Has anyone tried an antitrust lawsuit against these companies?
All four of the tech giants face major antitrust battles. Google is the target of three major antitrust lawsuits, including a landmark case filed by the US Department of Justice and another complaint from a bipartisan coalition of states. Facebook faces lawsuits from the Federal Trade Commission and a group of state attorneys general. Amazon has been sued by the attorney general of Washington, DC, for alleged price fixing. Apple and Google have been sued by the maker of the popular game Fortnite for their app store policies.
What led up to all of this?
In October, after a 16-month investigation, the House Judiciary Committee published a scathing 449-page report that concluded Amazon, Apple, Facebook and Google have transformed into monopoly powerhouses.
"Companies that were once scrappy, underdog startups that challenged the status quo have become the kinds of monopolies we last saw in the era of oil barons and railroad tycoons," the report reads.
Lawmakers accused Facebook, Amazon, Google and Apple of abusing "monopoly power." The report called for restructuring and several other changes to constrain the companies.

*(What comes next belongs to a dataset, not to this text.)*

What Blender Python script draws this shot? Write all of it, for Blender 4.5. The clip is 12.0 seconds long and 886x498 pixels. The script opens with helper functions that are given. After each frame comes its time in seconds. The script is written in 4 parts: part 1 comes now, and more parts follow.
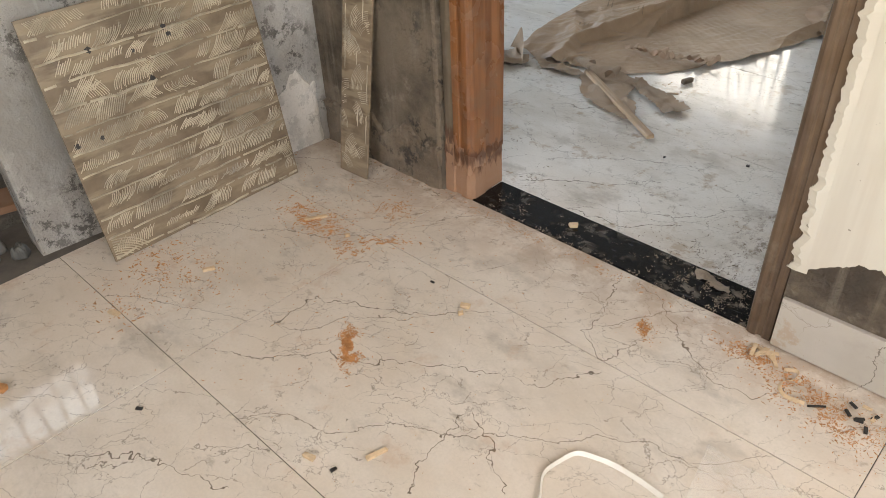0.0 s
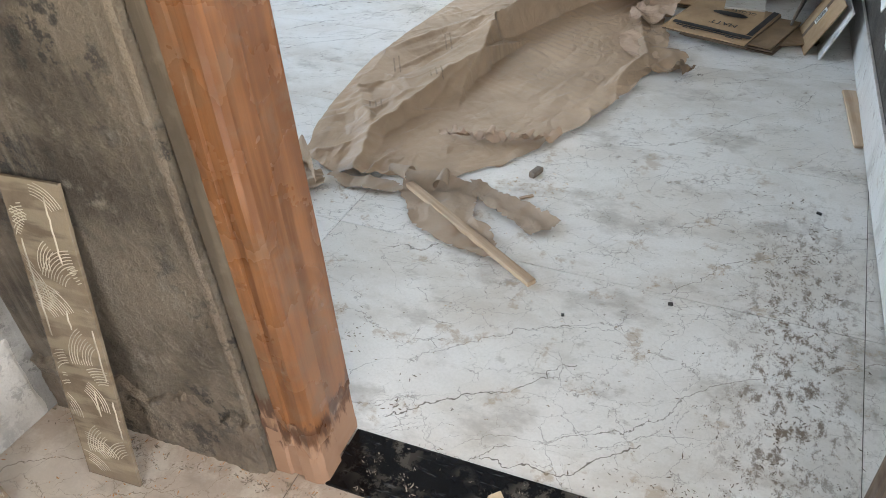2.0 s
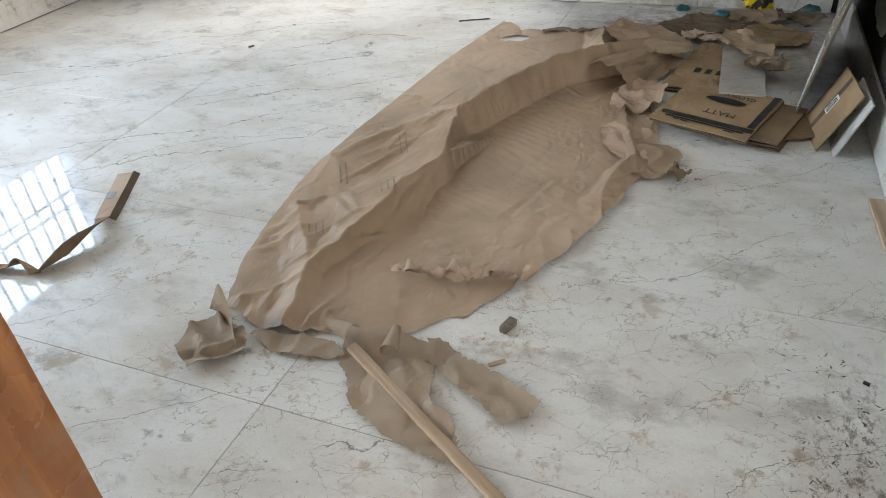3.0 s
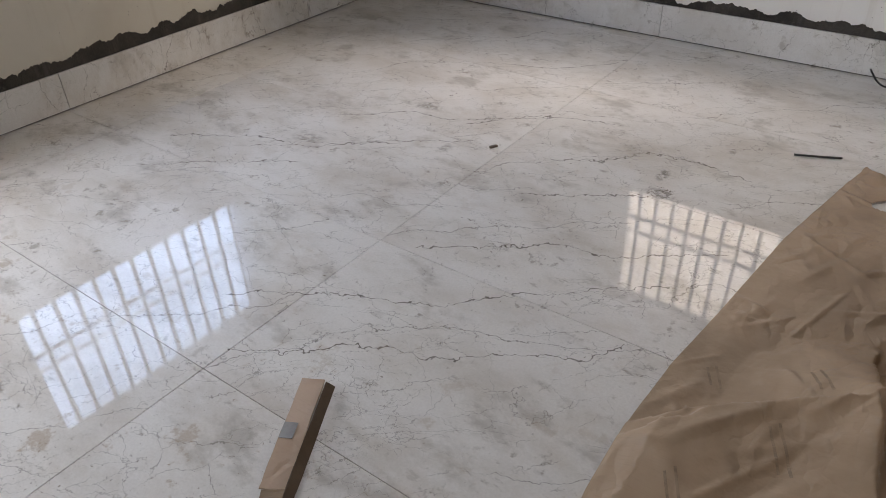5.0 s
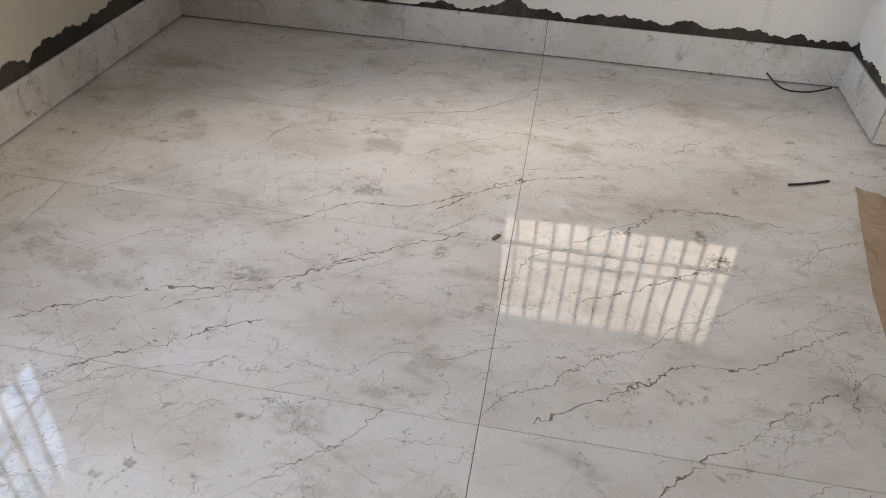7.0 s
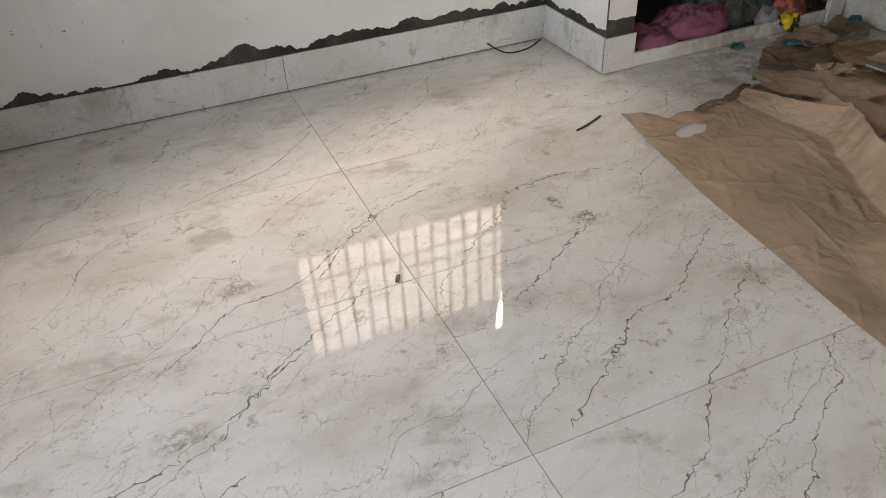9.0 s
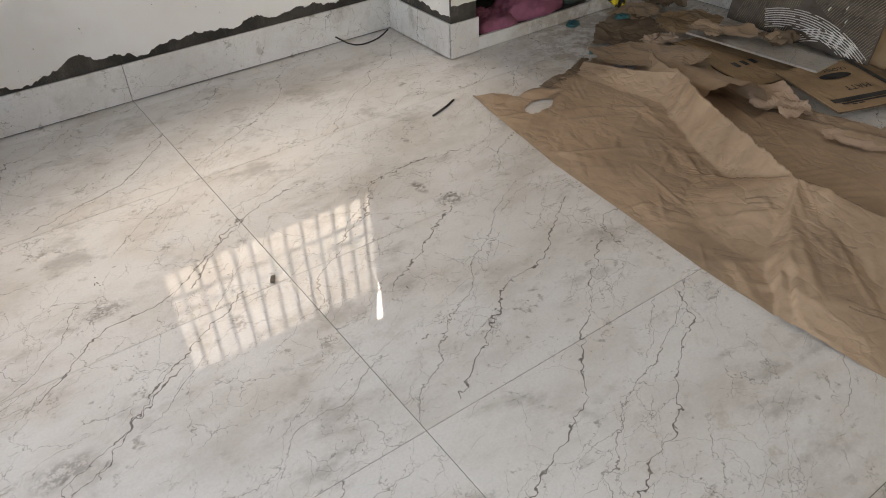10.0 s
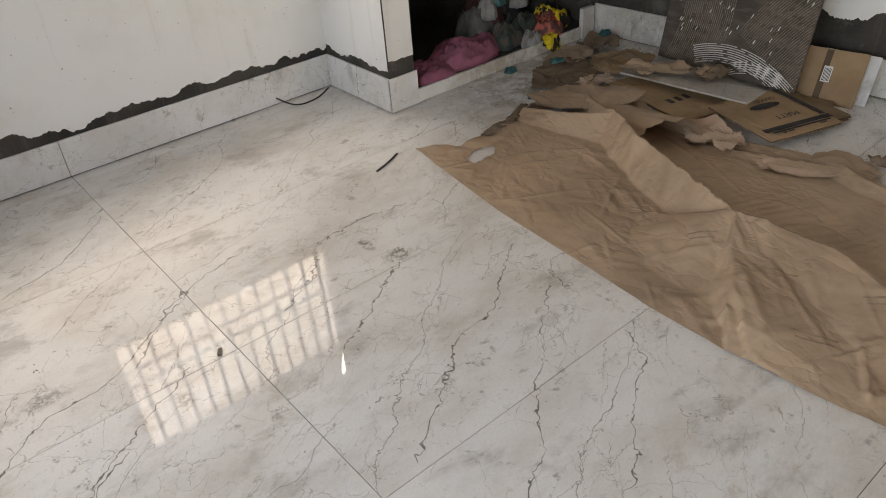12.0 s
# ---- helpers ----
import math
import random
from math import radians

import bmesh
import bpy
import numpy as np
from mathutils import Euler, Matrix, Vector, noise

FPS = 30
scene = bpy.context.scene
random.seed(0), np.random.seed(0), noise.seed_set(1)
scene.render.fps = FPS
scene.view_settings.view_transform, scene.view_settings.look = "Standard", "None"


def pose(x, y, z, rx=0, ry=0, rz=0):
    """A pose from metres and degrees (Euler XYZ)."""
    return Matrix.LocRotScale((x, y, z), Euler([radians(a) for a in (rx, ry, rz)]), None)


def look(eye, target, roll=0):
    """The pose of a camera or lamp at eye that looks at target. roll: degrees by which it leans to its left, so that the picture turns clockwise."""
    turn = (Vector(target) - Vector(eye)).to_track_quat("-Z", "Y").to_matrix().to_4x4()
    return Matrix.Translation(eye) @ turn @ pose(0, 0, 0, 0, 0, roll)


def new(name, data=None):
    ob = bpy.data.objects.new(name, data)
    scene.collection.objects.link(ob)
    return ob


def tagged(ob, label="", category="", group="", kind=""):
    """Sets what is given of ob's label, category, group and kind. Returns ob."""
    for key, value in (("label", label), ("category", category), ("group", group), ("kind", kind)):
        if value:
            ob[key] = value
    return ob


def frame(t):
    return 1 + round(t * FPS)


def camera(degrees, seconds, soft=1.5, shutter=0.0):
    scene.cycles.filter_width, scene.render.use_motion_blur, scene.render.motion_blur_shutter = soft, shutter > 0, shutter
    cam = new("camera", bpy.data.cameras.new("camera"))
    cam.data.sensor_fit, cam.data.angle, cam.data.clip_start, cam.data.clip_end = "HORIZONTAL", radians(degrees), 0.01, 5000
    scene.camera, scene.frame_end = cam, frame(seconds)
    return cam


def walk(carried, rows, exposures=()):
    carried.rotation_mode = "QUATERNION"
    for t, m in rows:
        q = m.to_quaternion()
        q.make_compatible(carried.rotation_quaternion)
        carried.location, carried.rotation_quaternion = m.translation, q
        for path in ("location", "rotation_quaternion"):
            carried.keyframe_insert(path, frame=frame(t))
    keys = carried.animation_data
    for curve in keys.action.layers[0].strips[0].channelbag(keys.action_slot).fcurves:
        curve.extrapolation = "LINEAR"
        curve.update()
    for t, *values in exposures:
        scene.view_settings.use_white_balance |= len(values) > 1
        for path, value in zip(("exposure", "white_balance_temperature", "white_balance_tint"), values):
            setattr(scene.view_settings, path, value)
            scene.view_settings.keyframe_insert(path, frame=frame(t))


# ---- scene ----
cam = camera(61.7, 12.0, soft=0.9)
PATH = [
    (0, (0.857, 0.562, 1.443), (-0.34, 1.647, 0.264), -2.9),
    (0.5, (0.668, 0.61, 1.427), (-0.374, 1.764, 0.169), -1.3),
    (1, (0.403, 0.888, 1.437), (-0.57, 2.103, 0.181), -2.1),
    (1.5, (0.232, 1.145, 1.417), (-0.607, 2.467, 0.172), -2.8),
    (2, (-0.001, 1.41, 1.44), (-0.727, 2.811, 0.211), -4.7),
    (2.5, (-0.124, 1.679, 1.432), (-0.795, 3.132, 0.233), -5.2),
    (3, (-0.171, 2.039, 1.437), (-0.877, 3.51, 0.281), -5.6),
    (3.5, (-0.297, 2.298, 1.437), (-1.077, 3.768, 0.327), -5.4),
    (3.7, (-0.389, 2.423, 1.446), (-1.208, 3.893, 0.365), -4.8),
    (5.3, (-1.609, 3.114, 1.467), (-2.618, 4.393, 0.307), -2.1),
    (5.5, (-1.775, 3.127, 1.486), (-2.664, 4.48, 0.311), -0.4),
    (6, (-2.105, 3.159, 1.491), (-2.766, 4.638, 0.319), 2.1),
    (6.5, (-2.48, 3.339, 1.461), (-2.961, 4.858, 0.252), 2.1),
    (7, (-2.77, 3.404, 1.459), (-2.998, 4.983, 0.253), 3.1),
    (7.2, (-2.888, 3.396, 1.473), (-2.984, 4.969, 0.241), 3.9),
    (8.8, (-3.41, 3.631, 1.494), (-2.915, 5.148, 0.289), -2.6),
    (9, (-3.455, 3.618, 1.498), (-2.845, 5.108, 0.312), -2.8),
    (9.5, (-3.494, 3.587, 1.516), (-2.634, 4.92, 0.299), -1.3),
    (10, (-3.473, 3.578, 1.514), (-2.575, 4.889, 0.299), -2.2),
    (10.5, (-3.498, 3.579, 1.512), (-2.595, 4.889, 0.299), -2.8),
    (11, (-3.522, 3.593, 1.521), (-2.611, 4.902, 0.314), -3.2),
    (11.5, (-3.509, 3.611, 1.531), (-2.555, 4.919, 0.357), -3.4),
    (12, (-3.403, 3.572, 1.541), (-2.387, 4.874, 0.413), -4.4),
]
EXPOSURES = [(0.0, 2.90, 6900, 10), (0.5, 2.82, 6700, 10), (1.5, 3.40, 6350, 9), (2.5, 3.36, 6500, 7), (3.7, 2.86, 7500, 13), (5.3, 2.26, 7300, 18), (7.2, 2.42, 7650, 16), (8.8, 2.53, 7850, 15), (12.0, 2.57, 7900, 15)]
walk(cam, [(t, look(eye, target, roll)) for t, eye, target, roll in PATH], EXPOSURES)

# ---- light ----
world = bpy.data.worlds.new("sky")
scene.world = world
world.use_nodes = True
_sky = world.node_tree.nodes.new("ShaderNodeTexSky")
_sky.sky_type, _sky.sun_disc, _sky.sun_elevation, _sky.sun_rotation = "NISHITA", False, radians(50), radians(200)
world.node_tree.links.new(_sky.outputs[0], world.node_tree.nodes["Background"].inputs[0])
world.node_tree.nodes["Background"].inputs[1].default_value = 0.12
_sun = new("sun", bpy.data.lights.new("sun", "SUN"))
_sun.data.energy, _sun.data.angle, _sun.data.color = 1.0, radians(12), (1.0, 0.95, 0.88)
_sun.matrix_basis = pose(0, 0, 8, 40, 0, 20)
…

Some of the recommendations in the report, such as making it tougher for tech giants to buy up smaller companies and instituting "nondiscrimination requirements" to stop platforms from prioritizing their own products over those of rivals, have made it into the legislation.
What comes next?
The bills still have to be approved by the House Judiciary Committee before making their way for a vote before the full House of Representatives. After that, they'd head to the Senate. If the Senate approves them, President Joe Biden would have to sign them.
We're a long way from that point. The tech companies and their armies of lobbyists will undoubtedly fight the legislation. Expect it to be a heated battle.